SPECIAL REPORT | June 2026 | Economy
Nine Years Ago at Midnight, Parliament Changed How India Did Business Forever.
Just after midnight on July 1, 2017, the lights came on inside Parliament’s historic Central Hall.
A bell rang.
Lawmakers applauded.
And India launched what many economists called the biggest tax reform since Independence.
The Goods and Services Tax — GST.
Nine years later, the verdict remains debated.
But one fact is undeniable:
Few government policies have changed the day-to-day functioning of India’s economy more dramatically.
The Problem GST Was Designed to Solve
Before GST, India was not one market.
It was many.
Every state imposed its own taxes.
Trucks stopped at state borders.
Businesses dealt with a maze of forms and levies.
Goods often moved more slowly because of paperwork than because of distance.
Economists argued that India was effectively operating as a collection of smaller economies rather than one integrated national market.
GST promised to change that.
One Nation, One Tax
The vision sounded simple.
Replace dozens of indirect taxes with a unified system.
Reduce cascading taxes.
Make compliance digital.
Create a common market stretching from Kashmir to Kanyakumari.
The execution, however, would prove far more complicated.
Businesses struggled initially.
Technology systems faced pressure.
Tax rates became a constant political debate.
Yet the system survived.
Then expanded.
Then became routine.
The Digital Transformation Nobody Expected
GST did more than change taxation.
It accelerated digitisation.
Millions of businesses entered formal reporting systems.
Invoices moved online.
Compliance became data-driven.
Government agencies gained unprecedented visibility into economic activity.
What began as a tax reform became a technology reform.
And eventually, a governance reform.
Winners and Critics
Supporters point to higher transparency, reduced tax evasion, improved logistics and greater economic integration.
They argue that GST helped formalise parts of the economy that had long operated outside the tax net.
Critics point to compliance burdens, complex rate structures and challenges faced by smaller businesses.
Many economists believe the system remains a work in progress rather than a finished project.
The debate continues.
The impact does not.
The Truck That Tells the Story
Perhaps the most visible symbol of GST’s success is not found in government statistics.
It is found on India’s highways.
Before GST, trucks frequently spent hours waiting at state checkpoints.
Today, much of that friction has disappeared.
Goods move faster.
Supply chains operate more efficiently.
Warehouses are located based on business logic rather than tax considerations.
A reform designed on paper changed how products physically move across the country.
A Global Case Study
Countries around the world have implemented value-added taxes.
Few attempted it on India’s scale.
More than a billion people.
Millions of businesses.
Multiple languages.
Diverse state governments.
A federal structure requiring constant coordination.

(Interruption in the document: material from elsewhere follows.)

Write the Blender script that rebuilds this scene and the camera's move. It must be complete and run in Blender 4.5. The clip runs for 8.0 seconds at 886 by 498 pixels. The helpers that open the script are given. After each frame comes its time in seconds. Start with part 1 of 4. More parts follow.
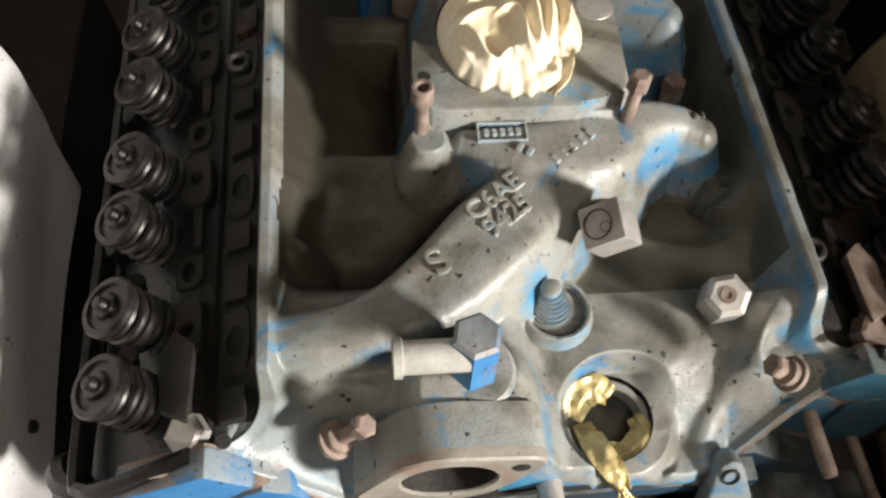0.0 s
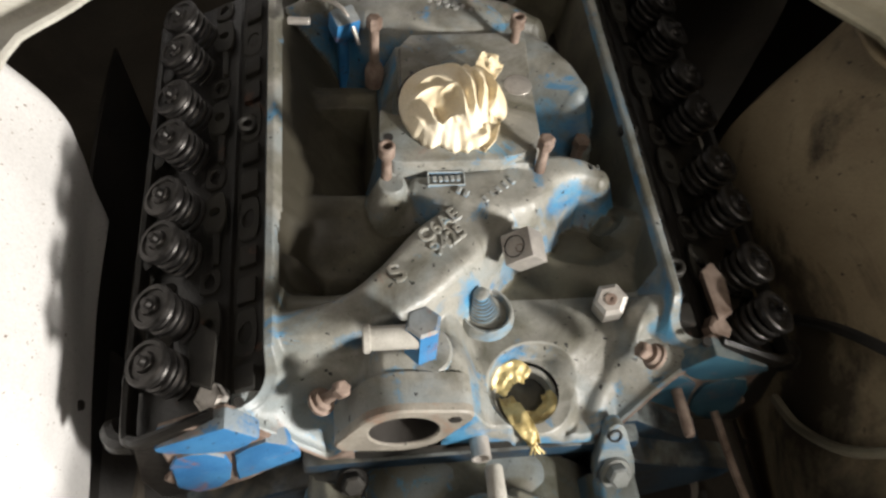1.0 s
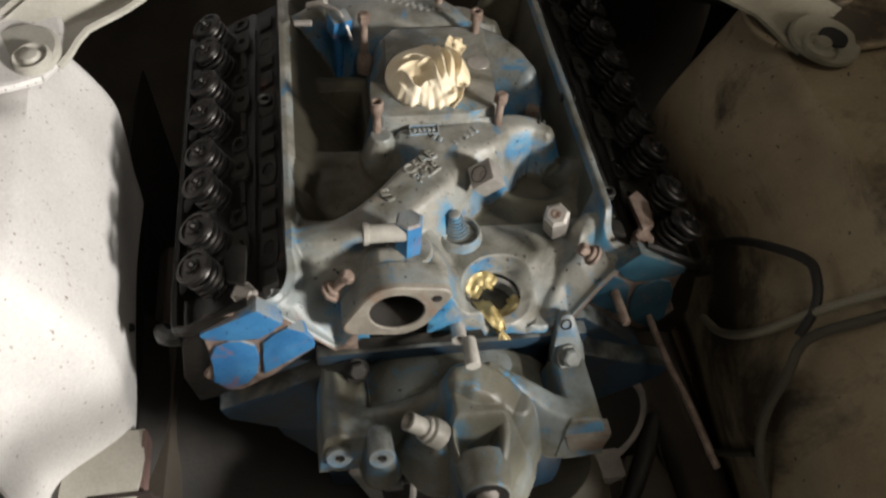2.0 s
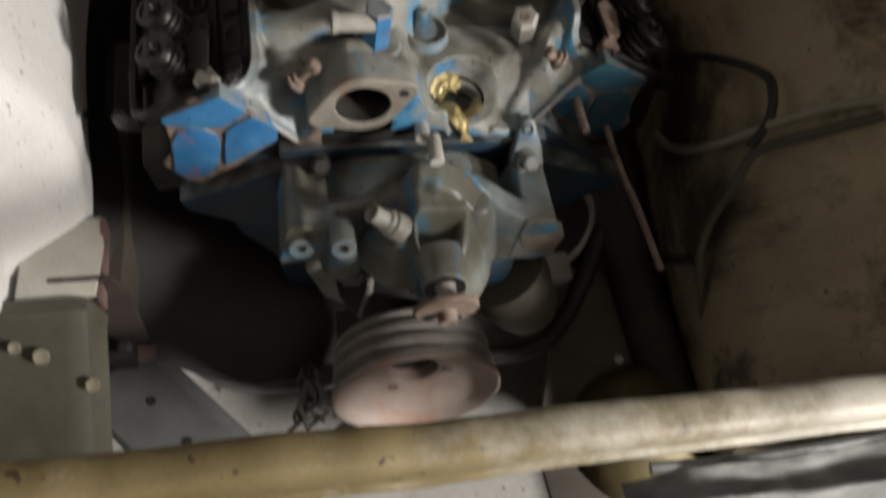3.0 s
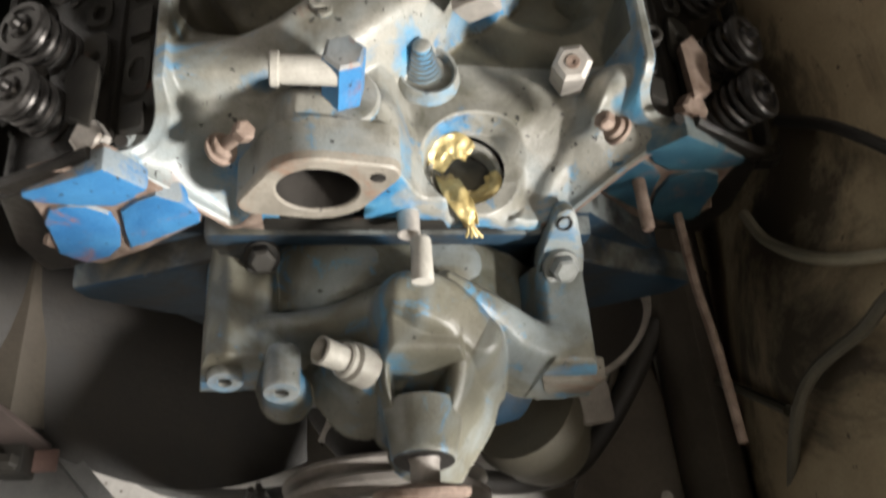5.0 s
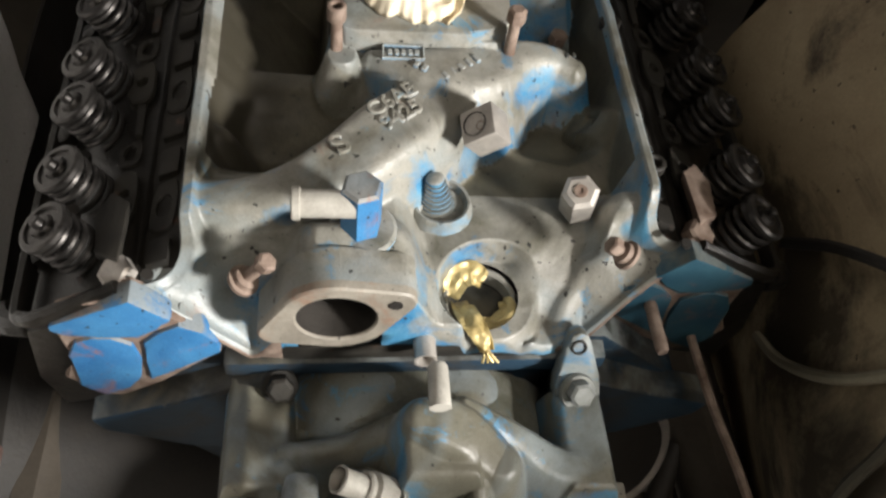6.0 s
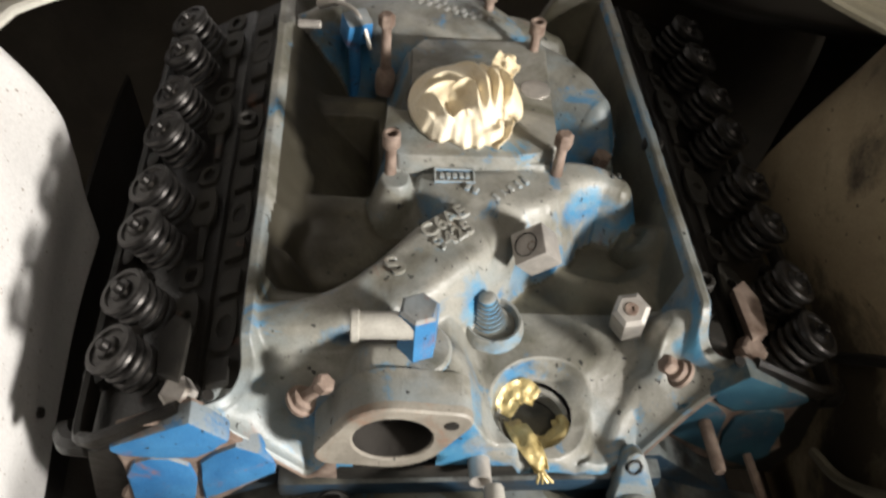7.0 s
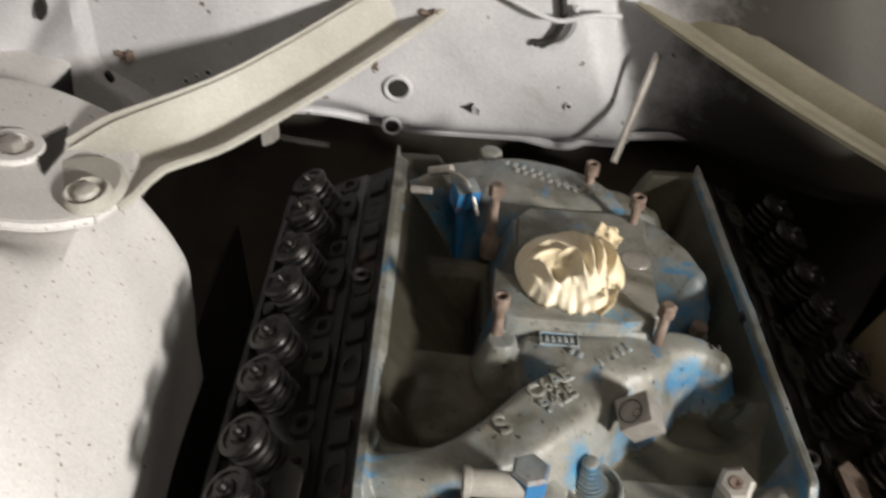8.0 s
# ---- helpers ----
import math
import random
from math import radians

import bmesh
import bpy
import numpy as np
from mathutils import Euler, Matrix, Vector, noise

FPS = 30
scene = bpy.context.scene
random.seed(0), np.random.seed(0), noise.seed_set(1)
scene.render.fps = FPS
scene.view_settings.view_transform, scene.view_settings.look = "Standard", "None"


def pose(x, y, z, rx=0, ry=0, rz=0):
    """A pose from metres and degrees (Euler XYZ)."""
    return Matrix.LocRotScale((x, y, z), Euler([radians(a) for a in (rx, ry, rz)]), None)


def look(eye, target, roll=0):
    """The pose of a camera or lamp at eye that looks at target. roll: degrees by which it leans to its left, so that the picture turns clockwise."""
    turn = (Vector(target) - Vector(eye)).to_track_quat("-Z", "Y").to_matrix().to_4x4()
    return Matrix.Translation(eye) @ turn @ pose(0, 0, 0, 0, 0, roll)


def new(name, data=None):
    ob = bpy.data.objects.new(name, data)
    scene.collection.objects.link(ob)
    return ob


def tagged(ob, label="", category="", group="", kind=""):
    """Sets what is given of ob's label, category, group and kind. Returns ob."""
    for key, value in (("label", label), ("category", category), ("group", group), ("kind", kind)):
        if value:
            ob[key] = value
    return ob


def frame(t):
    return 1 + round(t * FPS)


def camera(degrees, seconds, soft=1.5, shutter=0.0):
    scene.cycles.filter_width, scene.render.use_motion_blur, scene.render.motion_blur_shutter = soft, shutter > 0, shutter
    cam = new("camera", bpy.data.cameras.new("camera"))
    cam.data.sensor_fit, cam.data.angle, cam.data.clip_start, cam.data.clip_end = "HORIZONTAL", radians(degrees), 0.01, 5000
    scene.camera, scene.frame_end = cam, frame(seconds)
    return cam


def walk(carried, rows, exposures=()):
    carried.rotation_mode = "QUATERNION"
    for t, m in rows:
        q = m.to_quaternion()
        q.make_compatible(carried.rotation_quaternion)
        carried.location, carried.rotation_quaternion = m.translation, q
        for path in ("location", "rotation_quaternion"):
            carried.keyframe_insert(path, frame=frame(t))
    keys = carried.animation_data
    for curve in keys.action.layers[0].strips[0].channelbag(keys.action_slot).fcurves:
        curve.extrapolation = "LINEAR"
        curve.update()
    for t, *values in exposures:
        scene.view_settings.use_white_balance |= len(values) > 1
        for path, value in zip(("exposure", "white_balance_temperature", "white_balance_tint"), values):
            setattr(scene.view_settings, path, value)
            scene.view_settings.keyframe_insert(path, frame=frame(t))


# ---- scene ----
cam = camera(55.0, 8.0, 2.4, 0.4)
PATH = [
    (0, (-0.098, -0.202, 1.264), (0.055, 0.819, -0.449), 3.9),
    (0.5, (-0.099, -0.245, 1.33), (0.093, 0.827, -0.348), 5.9),
    (1, (-0.1, -0.319, 1.415), (0.118, 0.779, -0.242), 6.4),
    (1.5, (-0.106, -0.469, 1.476), (0.133, 0.799, -0.053), 4.0),
    (2.8, (-0.159, -0.597, 1.464), (0.205, 0.49, -0.175), 11.5),
    (3, (-0.16, -0.6, 1.455), (0.226, 0.33, -0.273), 16.0),
    (3.5, (-0.154, -0.548, 1.407), (0.24, 0.255, -0.382), 20.5),
    (4, (-0.102, -0.412, 1.292), (0.223, 0.23, -0.574), 25.6),
    (4.5, (-0.067, -0.359, 1.257), (0.221, 0.273, -0.619), 22.1),
    (5, (-0.062, -0.353, 1.28), (0.219, 0.506, -0.504), 16.0),
    (5.2, (-0.062, -0.35, 1.284), (0.208, 0.56, -0.477), 14.7),
    (6.3, (-0.074, -0.361, 1.297), (0.173, 0.823, -0.296), 9.3),
    (6.5, (-0.081, -0.359, 1.302), (0.155, 0.858, -0.267), 8.5),
    (7, (-0.084, -0.356, 1.306), (0.097, 0.958, -0.19), 6.2),
    (7.5, (-0.097, -0.362, 1.317), (0.033, 1.09, -0.052), 5.0),
    (8, (-0.127, -0.374, 1.33), (-0.095, 1.189, 0.083), 4.5),
]
walk(cam, [(t, look(eye, target, roll)) for t, eye, target, roll in PATH],
     [(0, 0.45), (1, 0.26), (1.5, 0.07), (2.8, -0.55), (3.5, -0.52), (4, -0.14), (4.5, 0.2), (5.2, 0.62), (6.5, 0.24), (7, 0.25), (8, -0.19)])

# ---------------------------------------------------------------- light
world = bpy.data.worlds.new("garage_air")
scene.world = world
world.use_nodes = True
world.node_tree.nodes["Background"].inputs[0].default_value = (0.8, 0.85, 1.0, 1)
world.node_tree.nodes["Background"].inputs[1].default_value = 0.05


def lamp(name, kind, energy, colour, m, **values):
    data = bpy.data.lights.new(name, kind)
    data.energy, data.color = energy, colour
    ob = new(name, data)
    ob.matrix_world = m
    return ob, data


LAMP = (1.42, -1.30, 1.51)
work_light, wl = lamp("work_light", "SPOT", 360.0, (1.0, 0.96, 0.905), look(LAMP, (-0.30, -0.05, 0.62)))
wl.spot_size, wl.spot_blend, wl.shadow_soft_size = radians(88), 1.0, 0.14
# Unseen overhead lamp, placed to lift the dark decks.
room_light, rl = lamp("ceiling_fill", "AREA", 13.0, (1.0, 0.90, 0.78), look((0.3, -1.0, 2.72), (0.0, 0.0, 0.6)))
rl.size = 0.9
scene.view_settings.exposure = 0.0

# ---------------------------------------------------------------- materials


def ramp(nt, src, stops):
    n = nt.nodes.new("ShaderNodeValToRGB")
    el = n.color_ramp.elements
    while len(el) < len(stops):
        el.new(0.5)
    for e, (p, c) in zip(el, stops):
        e.position, e.color = p, (c[0], c[1], c[2], 1)
    nt.links.new(src, n.inputs[0])
    return n.outputs[0]


def noise_node(nt, vec, scale, detail=5.0, rough=0.6, warp=0.0):
    n = nt.nodes.new("ShaderNodeTexNoise")
    n.inputs["Scale"].default_value, n.inputs["Detail"].default_value = scale, detail
    n.inputs["Roughness"].default_value, n.inputs["Distortion"].default_value = rough, warp
    nt.links.new(vec, n.inputs["Vector"])
    return n.outputs["Fac"]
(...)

The GST Council became one of the most significant cooperative institutions in modern Indian governance.
The Next Phase
The next challenge is no longer implementation.
It is optimisation.
Businesses want simpler structures.
States want stable revenues.
Consumers want lower costs.
Policymakers want higher compliance.
The GST story is no longer about whether the reform succeeded.
It is about what comes next.
Nine Years Later
Major economic reforms are often understood only in hindsight.
GST belongs to that category.
It was controversial.
It was complex.
It remains unfinished.
But it fundamentally changed the architecture of the Indian economy.
Future generations may debate whether every aspect worked as intended.
What they are unlikely to debate is its scale.
Few reforms have touched so many businesses, consumers and governments at once.
The Numbers Board
- Launch Date: July 1, 2017
- Objective: One Nation, One Tax
- Scope: India’s largest indirect tax reform
- Impact Areas: Logistics, compliance, business operations and tax collection
- Governing Body: GST Council
- Historical Significance: One of the most consequential economic reforms since Independence
Nine years ago, India changed how it collected taxes. In the process, it changed how its economy works.